Have you ever wondered why your dog jumps up when someone comes in the house despite being constantly told off and pushed away? This is an extremely common problem with dogs that many owners struggle to get to grasps with, but to understand why dogs continue to do this and many other things, we need to first look at how they learn.
Dogs learn when they receive attention or reward for an action or behaviour, so for the above example, that hand pushing the dog down and talking to the dog is exactly the attention and interaction the dog wanted, therefore the dog will continue to do this.
But how can we use this to our advantage? Well, using the example of a dog jumping up, instead of talking to the dog and using our hands to push the dog away, we can turn our backs and show the dog that we will not be interacting with him until he sits, or at least has all 4 paws on the ground, as soon as he does, we can praise him, give him a lot of attention and treats, or click if he is clicker trained, if those paws come of the ground again, we stand back up and put our back to the dog.
This behaviour is not a behaviour that can be changed overnight, especially if this has become a habit for the dog, however if you are consistent with this, and time your interaction correctly, then the dog will eventually learn.
Dogs (like a lot of us) have short attention spans, if you are training on a specific thing such as sit or down for an extended period of time, the dog will get bored and distracted. Try training your dog in short bursts, maybe 5 minutes at a time or 5 minutes per exercise, end that exercise on a good note with them getting the behaviour correct or as close to it as they can, then move on to the next one, or let them have some play time before going back to the same exercise.
(For the example of jumping up at someone that comes through the door, if you have a big dog, you may wish to put the dog on a lead to prevent him touching the person when he jumps up to avoid injury or scaring the person.)
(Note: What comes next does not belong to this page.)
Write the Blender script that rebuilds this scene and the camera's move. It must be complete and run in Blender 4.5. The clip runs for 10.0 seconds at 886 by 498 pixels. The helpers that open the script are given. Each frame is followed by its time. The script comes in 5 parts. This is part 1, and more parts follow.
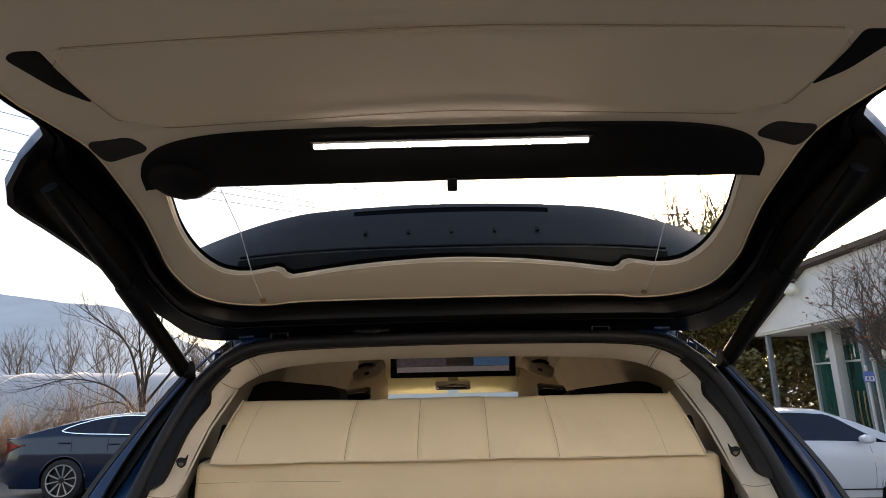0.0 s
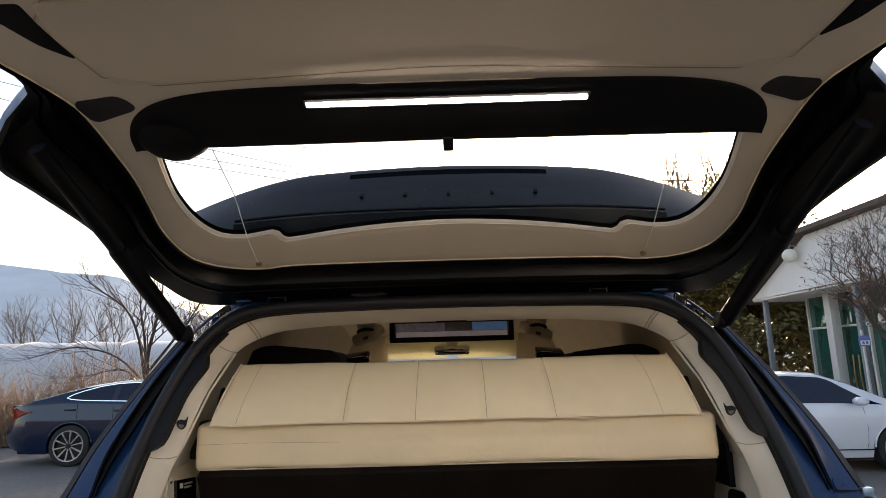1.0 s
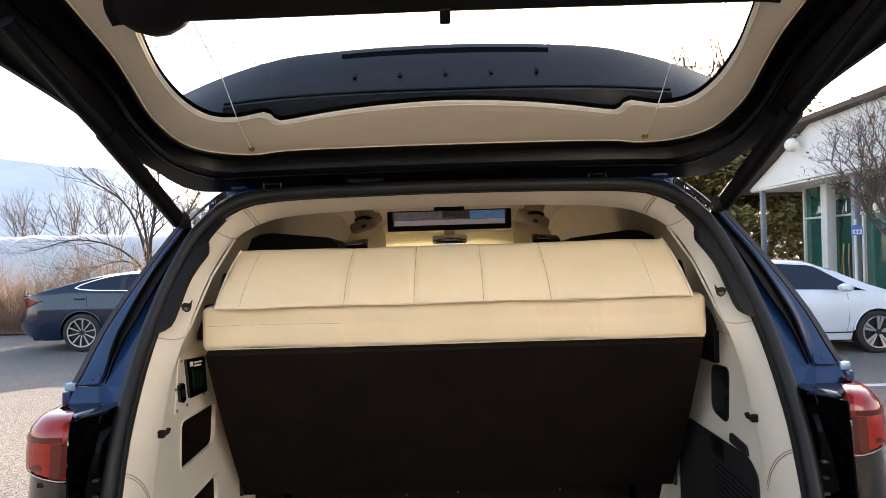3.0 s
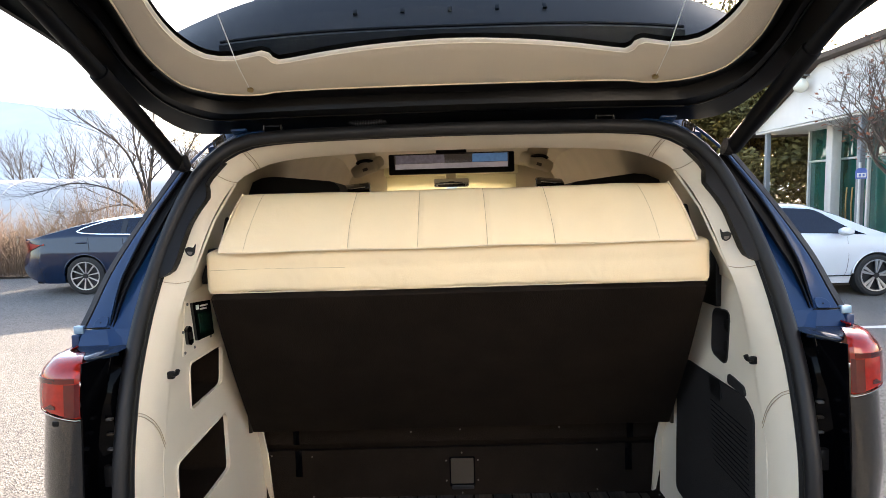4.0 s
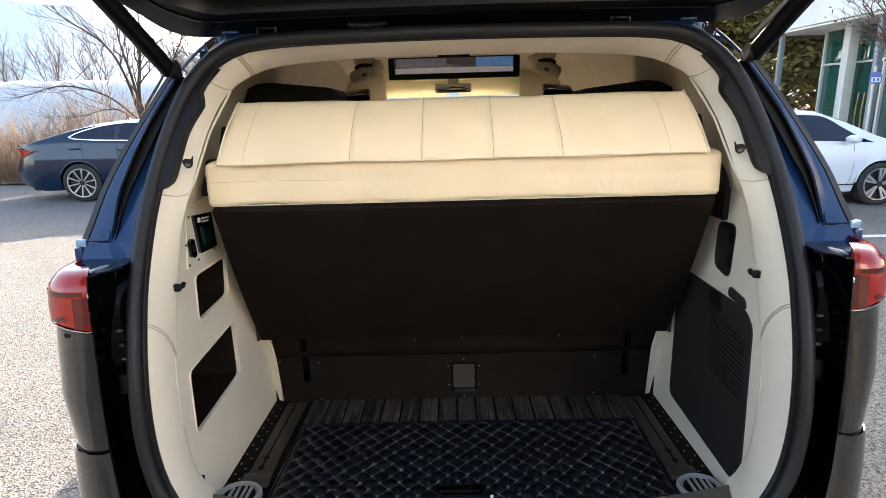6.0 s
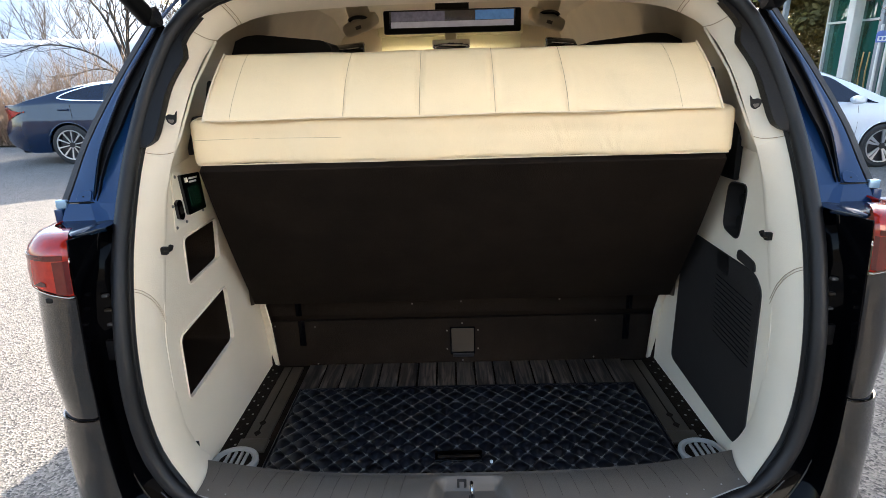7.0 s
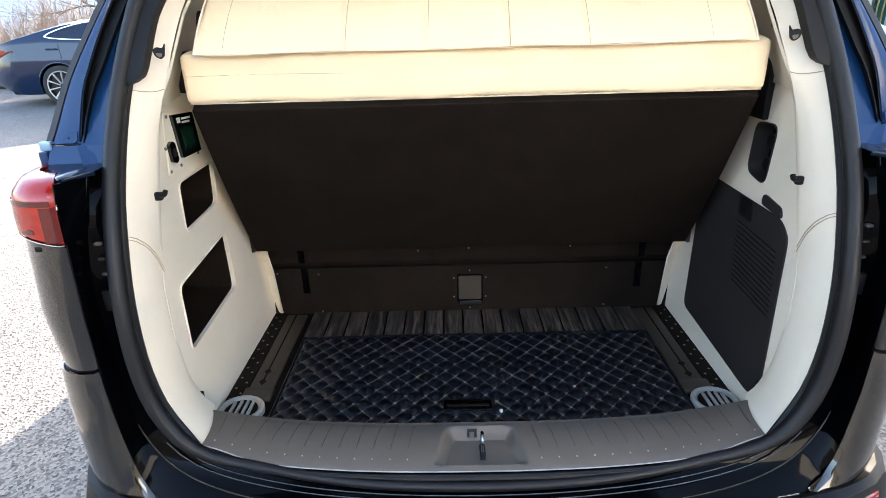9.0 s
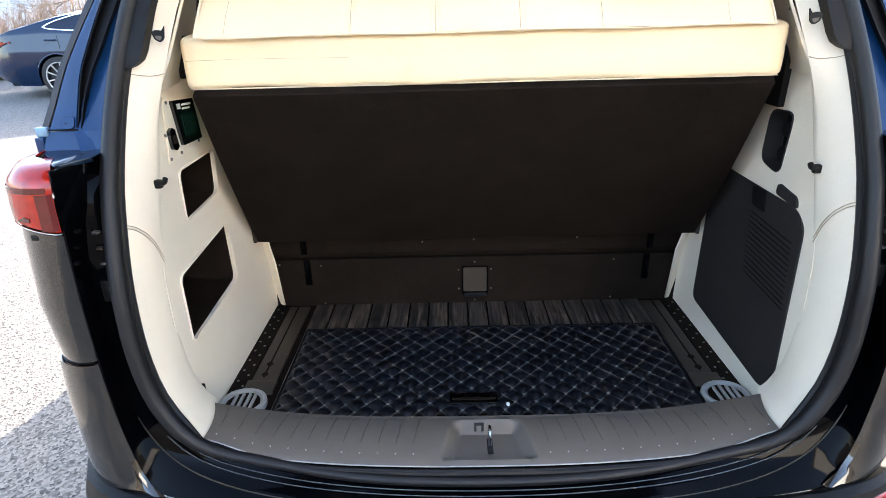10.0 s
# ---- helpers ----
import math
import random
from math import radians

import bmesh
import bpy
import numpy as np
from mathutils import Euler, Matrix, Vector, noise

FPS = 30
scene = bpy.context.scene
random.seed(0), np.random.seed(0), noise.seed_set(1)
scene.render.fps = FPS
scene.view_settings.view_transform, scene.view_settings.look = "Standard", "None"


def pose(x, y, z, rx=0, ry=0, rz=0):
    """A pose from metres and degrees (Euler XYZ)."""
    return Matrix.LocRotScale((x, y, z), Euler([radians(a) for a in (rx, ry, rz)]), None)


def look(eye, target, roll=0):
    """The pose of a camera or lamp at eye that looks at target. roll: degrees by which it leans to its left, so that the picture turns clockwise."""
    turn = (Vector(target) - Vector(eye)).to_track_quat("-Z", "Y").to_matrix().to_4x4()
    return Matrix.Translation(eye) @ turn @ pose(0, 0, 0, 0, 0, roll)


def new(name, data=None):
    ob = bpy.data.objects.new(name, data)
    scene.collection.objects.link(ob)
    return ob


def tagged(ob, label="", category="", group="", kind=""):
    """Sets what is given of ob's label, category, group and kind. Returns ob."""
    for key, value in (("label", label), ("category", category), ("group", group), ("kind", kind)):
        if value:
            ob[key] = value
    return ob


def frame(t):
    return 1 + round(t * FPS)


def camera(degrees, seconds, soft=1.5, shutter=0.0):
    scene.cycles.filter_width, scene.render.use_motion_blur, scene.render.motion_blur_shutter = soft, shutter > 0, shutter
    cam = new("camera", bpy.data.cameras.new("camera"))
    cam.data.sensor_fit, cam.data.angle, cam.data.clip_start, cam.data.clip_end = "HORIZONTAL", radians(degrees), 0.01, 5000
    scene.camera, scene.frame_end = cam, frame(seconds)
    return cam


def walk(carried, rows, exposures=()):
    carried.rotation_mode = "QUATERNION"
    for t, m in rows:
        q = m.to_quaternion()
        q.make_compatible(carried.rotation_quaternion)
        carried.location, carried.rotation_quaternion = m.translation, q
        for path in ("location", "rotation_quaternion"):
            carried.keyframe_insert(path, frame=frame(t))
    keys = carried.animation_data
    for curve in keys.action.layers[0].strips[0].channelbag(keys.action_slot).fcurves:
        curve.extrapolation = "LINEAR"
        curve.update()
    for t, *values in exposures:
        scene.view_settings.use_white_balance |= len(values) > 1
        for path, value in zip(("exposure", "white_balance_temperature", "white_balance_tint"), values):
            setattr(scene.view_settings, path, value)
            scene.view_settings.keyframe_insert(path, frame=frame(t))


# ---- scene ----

There is, however, and issue with dogs learning by association, and that is that any association can cause fear or anxiety for the dog. An example of this would be that a dog suddenly becomes scared of getting in the car, it could be that when the car door shuts it is hitting the dog or the wind has blown the door shut and gave the dog a fright. Usually, we can spot fearful behaviours or anxiety by the dogs body language. The dog could possible start licking his lips, couching his body, may drool or in extreme cases vomit. If anxiety is reinforced, it will work exactly the same as reinforcing good behaviours, these can take a long time to then slowly introduce them as pleasant experiences again.
As this is the way our dogs learn, we should try our best to train them little and often to secure their new behaviours that we want them to repeat. The only way that they will continue with these behaviours is if our training is consistent. Learning what motivates the dog will make our training much more successful and will make the dog have the most benefit. Rewards could be food, toys and some dogs love nothing more than attention and praise both verbally and physically.
It is also worth noting that because you have trained a dog to sit in one room within your house, does not then mean that the dog will sit while on a walk outside. Each area presents new surroundings and distractions, so vary where you are training your dog and do each training exercise in each area where it will be needed.
My final point on this (for now), is that dogs learn by copying other dogs. If a dog sees one dog within your household performing a certain action, such as jumping up at people, and that dog then gets attention for it, the other dog will minic this.